Content: It’s a pretty basic story, and aside from some French scattered through, it’s pretty basic in its vocabulary. I’d give it to anyone 2nd grade and up. It’s in the middle grade (grades 3-5) section of the bookstore.

Not-quite-ten-year-old Maddy is the youngest of five sisters in New Orleans. She’s the one that is always the tag-along, never quite fitting in with her sisters. She is often teased, and the only time she feels comfortable is when she’s cooking with her mom. Then, her turn to spend the summer in Bon Temps, in the Louisiana bayou, with Grandmère comes around. At first, Maddy doesn’t know what to expect: her sisters all spent summers with Grandmère and came back with horror stories. But Maddy is different: she likes the quiet, earthy nature of Grandmère and the bayou. She wants to learn the old ways. And she finds friends and adventure there. And magic.

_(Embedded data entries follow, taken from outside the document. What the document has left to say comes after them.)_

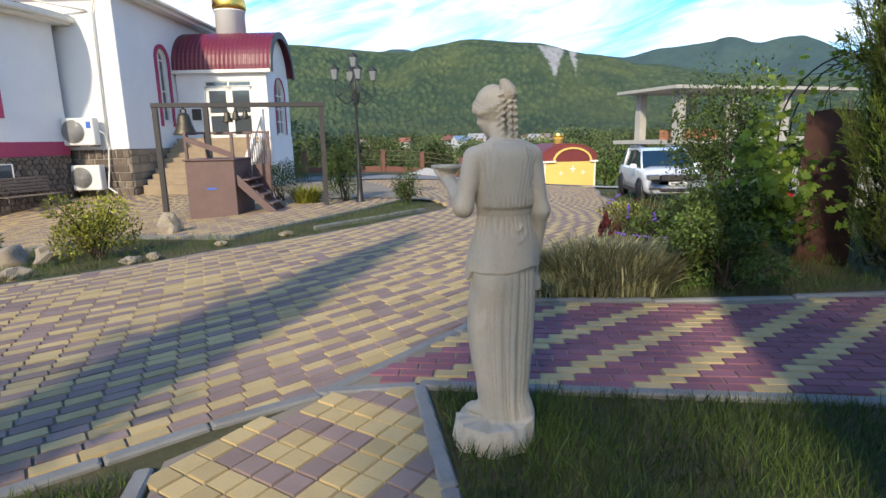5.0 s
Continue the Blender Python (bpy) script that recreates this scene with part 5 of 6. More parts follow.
def bench(place):
    b = thing("garden_bench", "dark slatted garden bench with iron scroll ends", "bench", place)
    for k in range(5):
        part("seat_slat", Shape().box((-0.85, 0.0 + 0.09 * k, 0.42), (0.85, 0.075 + 0.09 * k, 0.45), bevel=0.008), M["wood_grey"], b)
    for k in range(5):
        part("back_slat", Shape().box((-0.85, 0.47 + 0.02 * k, 0.52 + 0.10 * k), (0.85, 0.50 + 0.02 * k, 0.60 + 0.10 * k), bevel=0.008), M["wood_grey"], b)
    for x in (-0.8, 0.8):
        curl = [(x, 0.22 * math.cos(a) * (0.3 + a / 9) + 0.12, 0.62 + 0.14 * math.sin(a) * (0.3 + a / 9)) for a in np.linspace(0, 7, 24)]
        part("end_frame", Shape().tube([(x, 0.02, 0), (x, 0.05, 0.42), (x, 0.45, 0.45), (x, 0.6, 1.05)], 0.025, 6).tube([(x, 0.42, 0.45), (x, 0.55, 0)], 0.025, 6).tube(curl, 0.018, 5), M["iron"], b)
    return b


bench(CHURCH @ pose(-1.63, -2.56, -0.42, 0, 0, 72))

# the bell frame with its ringing platform
BF = pose(-4.6, 16.08, 0, 0, 0, 5.5)
bell_frame = thing("belfry", "dark steel bell frame on square posts", "bell frame", BF)
for x, y, zb in ((0.0, 0.0, -0.36), (1.12, 0.0, -0.3), (3.84, 0.0, -0.2)):
    part("post", Shape().box((x - 0.06, y - 0.06, zb), (x + 0.06, y + 0.06, 2.34), bevel=0.008), M["dark"], bell_frame)
part("beam", Shape().box((-0.08, -0.055, 2.342), (3.92, 0.055, 2.45), bevel=0.008), M["dark"], bell_frame)


def bell(x, r, drop):
    b = thing("bell", "old bronze church bell hanging from the beam", "bell", BF @ pose(x, 0, 2.34 - drop), group="bells of the frame")
    h = r * 1.9
    prof = [(r, -h), (r * 1.02, -h + 0.02), (r * 0.82, -h * 0.78), (r * 0.62, -h * 0.5), (r * 0.52, -h * 0.2), (r * 0.42, -h * 0.06), (r * 0.2, 0)]
    part("shell", Shape().lathe(prof, 28), M["bronze"], b)
    part("crown_loop", Shape().tube([(-r * 0.2, 0, -0.01), (-r * 0.22, 0, r * 0.25), (0, 0, r * 0.4), (r * 0.22, 0, r * 0.25), (r * 0.2, 0, -0.01)], r * 0.08, 6).tube([(0, 0, r * 0.35), (0, 0, drop)], 0.012, 6), M["bronze"], b)
    part("clapper", Shape().lathe([(0.01, -h * 0.5), (0.012, -h * 0.98), (r * 0.2, -h * 1.06), (0.02, -h * 1.16)], 10), M["iron"], b)


bell(0.62, 0.27, 0.12)
bell(1.60, 0.13, 0.10)
bell(1.80, 0.115, 0.08)
bell(2.02, 0.10, 0.07)

plat = thing("ringing_platform", "worn brown steel platform with steps and railing", "platform", pose(-3.22, 16.0, -0.28, 0, 0, -6))
part("box_body", Shape().box((-0.57, -0.65, 0.0), (0.55, 0.65, 1.38), bevel=0.01), M["brown_paint"], plat)
part("deck", Shape().box((-0.61, -0.69, 1.382), (0.59, 0.69, 1.42), bevel=0.008), M["brown_paint"], plat)
for k in range(7):
    part("panel_bar", Shape().box((0.60 + 0.06 * k, 0.57, 0.62), (0.615 + 0.06 * k, 0.585, 1.98)), M["brown_paint"], plat)
part("side_panel", Shape().box((0.60, 0.52, 0.58), (1.05, 0.56, 1.25), bevel=0.008), M["brown_paint"], plat)
part("landing", Shape().box((0.60, -0.62, 0.90), (0.86, 0.5, 0.94), bevel=0.006), M["brown_paint"], plat)
for y in (-0.66, 0.1):
    part("stringer", Shape().extrude([(0.60, y, 1.05), (0.60, y, 0.80), (1.40, y, 0.0), (1.62, y, 0.0)], (0, 0.05, 0)), M["brown_paint"], plat)
for k in range(4):
    part("tread", Shape().box((0.74 + 0.20 * k, -0.60, 0.74 - 0.2 * k), (0.98 + 0.20 * k, 0.1, 0.775 - 0.2 * k), bevel=0.006), M["brown_paint"], plat)
for x, y in ((-0.52, -0.6), (-0.52, 0.6), (0.53, 0.6), (0.53, -0.6), (1.03, 0.575)):
    part("rail_post", Shape().box((x - 0.03, y - 0.03, 1.42 if x < 1 else 0.3), (x + 0.03, y + 0.03, 2.0)), M["brown_paint"], plat)
part("rail", Shape().box((-0.56, 0.57, 2.0), (1.07, 0.63, 2.05)).box((-0.55, -0.63, 2.0), (-0.49, 0.57, 2.05)), M["brown_paint"], plat)
part("brace_plank", Shape().extrude([(-0.52, -0.64, 1.95), (-0.52, -0.64, 1.82), (0.55, -0.64, 1.42), (0.55, -0.64, 1.55)], (0, 0.04, 0)), M["brown_paint"], plat)
part("chalk_mark", Shape().box((-0.12, -0.656, 0.72), (0.1, -0.651, 0.76)), M["blue_paint"], plat)


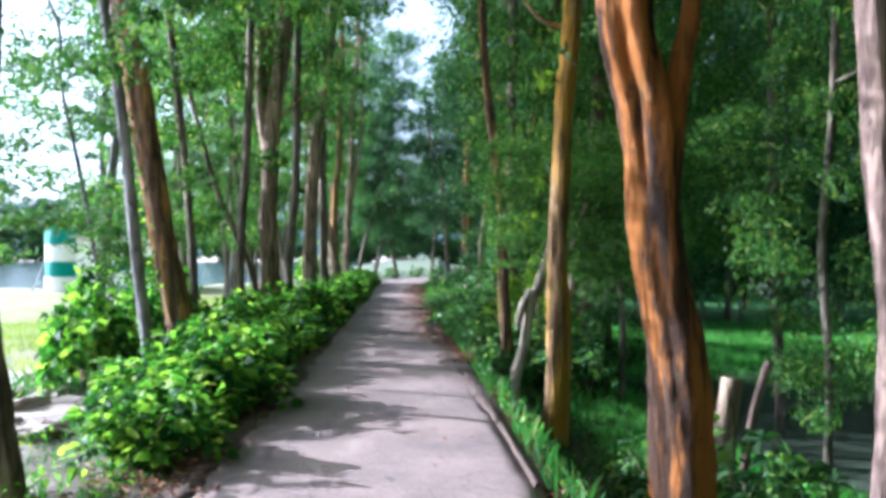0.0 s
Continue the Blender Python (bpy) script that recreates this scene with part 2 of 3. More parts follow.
def mesh_from(name, verts, loops, counts, smooth=False):
    """A mesh from arrays: corners, vertex numbers of all faces in turn, corners a face."""
    me = bpy.data.meshes.new(name)
    me.vertices.add(len(verts))
    me.vertices.foreach_set("co", np.asarray(verts, dtype=np.float32).ravel())
    me.loops.add(len(loops))
    me.loops.foreach_set("vertex_index", np.asarray(loops, dtype=np.int32))
    counts = np.asarray(counts, dtype=np.int32)
    me.polygons.add(len(counts))
    me.polygons.foreach_set("loop_start", np.concatenate(([0], np.cumsum(counts)[:-1])).astype(np.int32))
    me.polygons.foreach_set("use_smooth", np.full(len(counts), smooth))
    me.update(calc_edges=True)
    return me


def frames_for(rng, n, up_bias, dirs=None):
    """n random leaf frames: along, across and face directions."""
    d = rng.normal(size=(n, 3)) if dirs is None else dirs + rng.normal(size=(n, 3)) * 0.35
    d /= np.linalg.norm(d, axis=1)[:, None]
    f = rng.normal(size=(n, 3)) + np.array([0, 0, up_bias])
    a = np.cross(f, d)
    a /= np.linalg.norm(a, axis=1)[:, None] + 1e-9
    return d, a, np.cross(d, a)


def narrow_leaves(name, rng, centres, length, width, up_bias=1.0, droop=0.3, lift=1.0):
    """Folded four-cornered leaves, two triangles each."""
    n = len(centres)
    d, a, f = frames_for(rng, n, up_bias)
    d[:, 2] = d[:, 2] * lift - droop
    a[:, 2] *= lift
    L = (length * rng.uniform(0.6, 1.25, n))[:, None]
    W = (width * rng.uniform(0.7, 1.3, n))[:, None]
    v = np.empty((n, 4, 3))
    v[:, 0] = centres
    v[:, 1] = centres + d * L * 0.45 + a * W * 0.5 + f * W * 0.22
    v[:, 2] = centres + d * L
    v[:, 3] = centres + d * L * 0.45 - a * W * 0.5 + f * W * 0.22
    i = (np.arange(n) * 4)[:, None]
    loops = np.concatenate([i + 0, i + 1, i + 2, i + 0, i + 2, i + 3], 1).ravel()
    return mesh_from(name, v.reshape(-1, 3), loops, np.full(2 * n, 3))


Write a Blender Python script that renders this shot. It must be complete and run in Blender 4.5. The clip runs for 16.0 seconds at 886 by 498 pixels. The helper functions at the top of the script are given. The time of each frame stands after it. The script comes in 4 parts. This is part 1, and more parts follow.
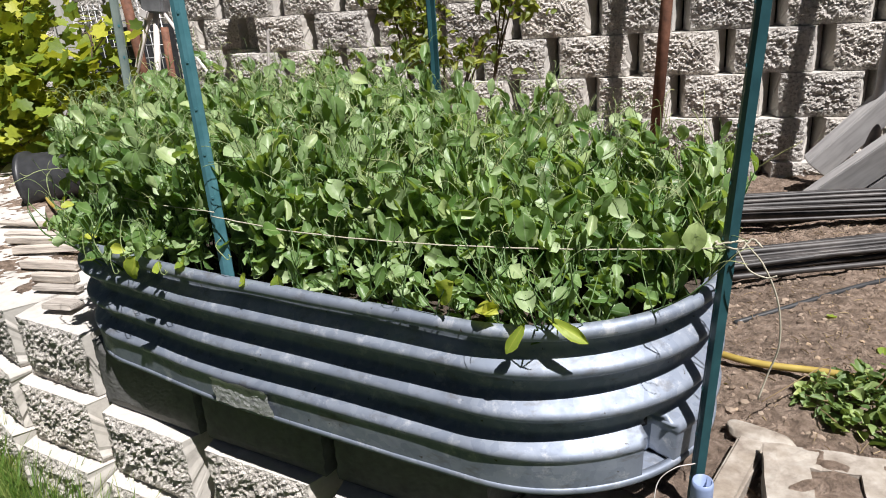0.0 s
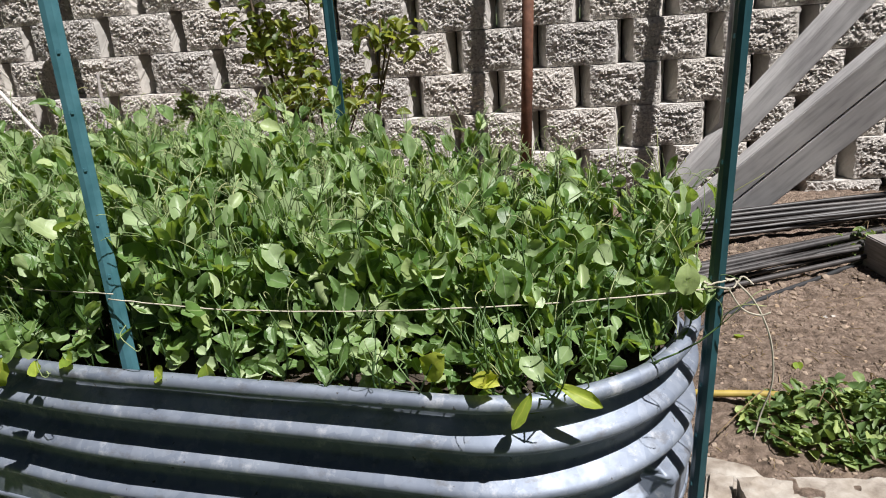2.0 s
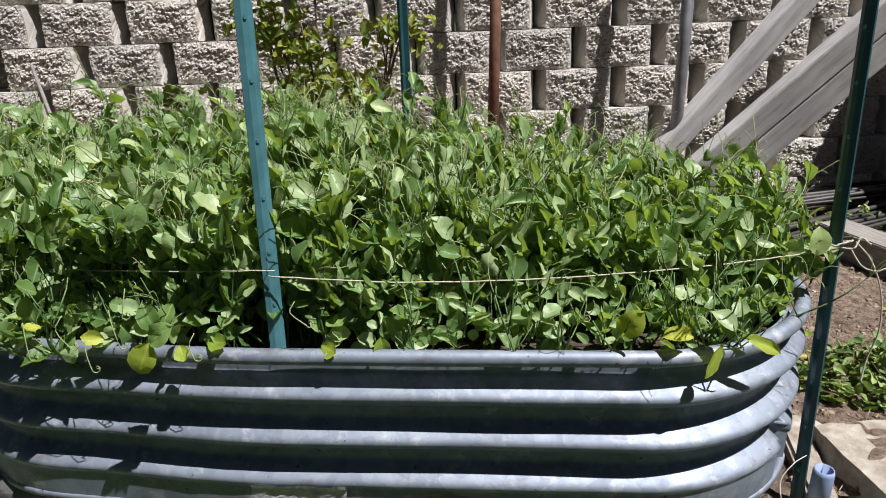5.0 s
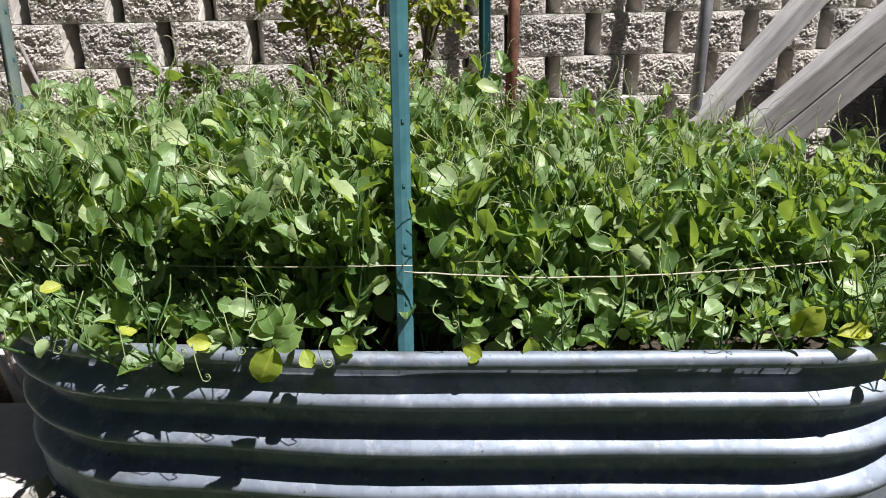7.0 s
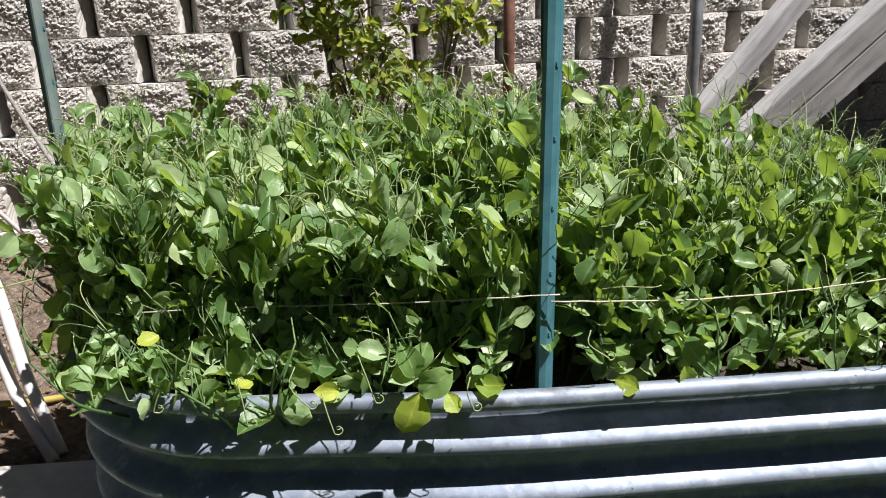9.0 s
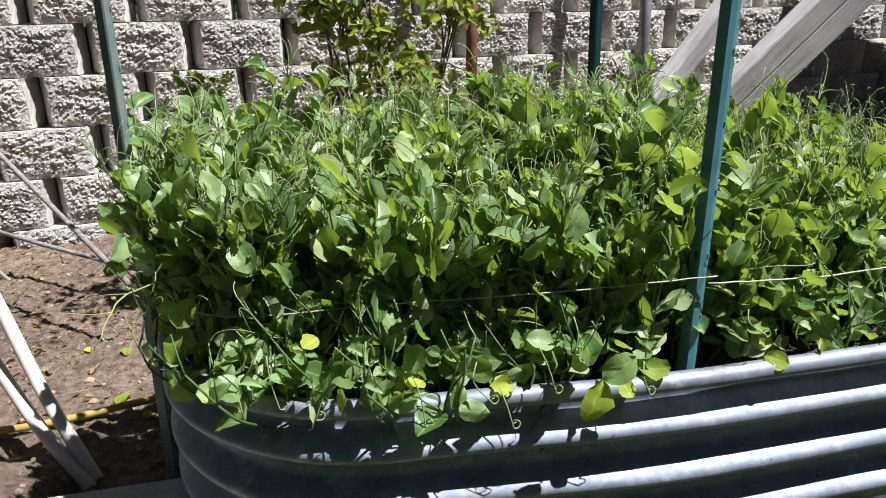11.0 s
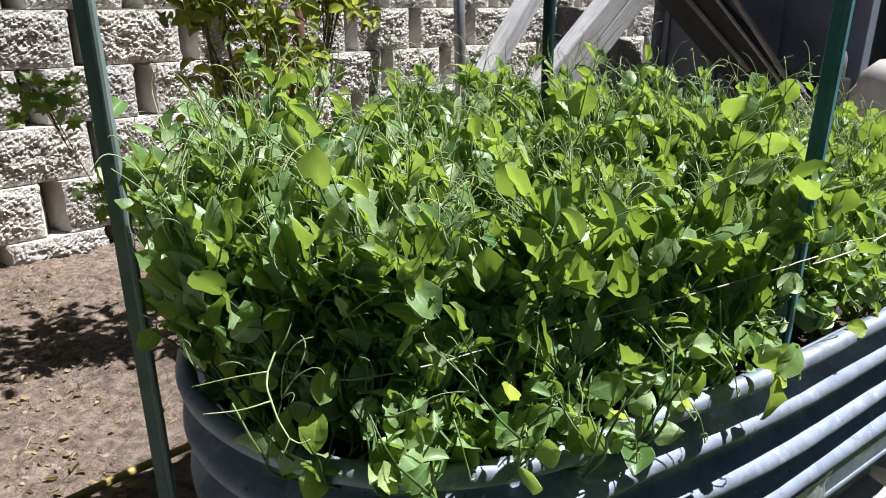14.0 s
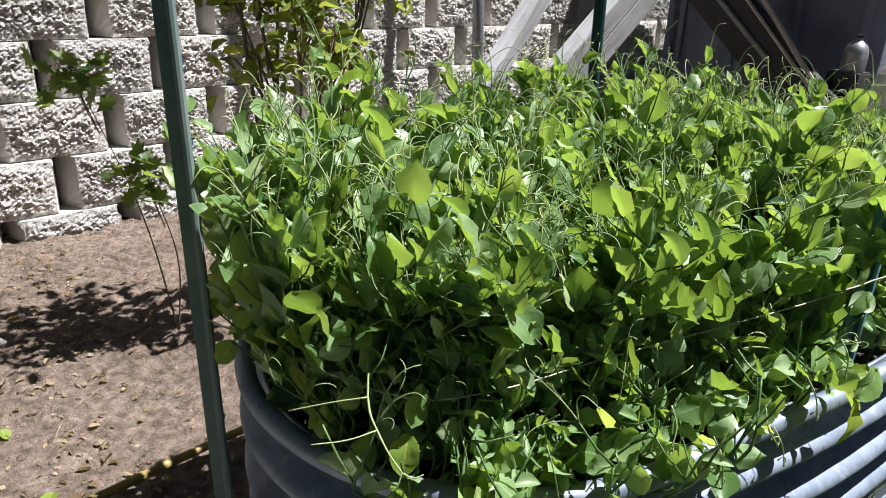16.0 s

Rhodes simple, lyrical style was really well suited to this story. I loved the earthy feel of the book, and the connection to old stories and family roots. I loved the mix of African and French, of Creole and magic and modern. The environmental crisis aspect of it wasn’t as important as the back blurb led me to believe — it was really just tacked on at the end — but the theme of caring for and connecting to the earth was prominent and important for the story. At first, I thought that this could pass for “realistic” fiction, that maybe the mermaids Maddy saw were just dreams and imagination, but no: this is speculative. And it worked for me. I loved seeing Maddy grow and learn and develop, and yet she was still a 10-year-old girl with all the concerns and abilities of that.

I haven’t ever read Ninth Ward, but I think I need to, now. I’ve come to really love Rhodes simple style.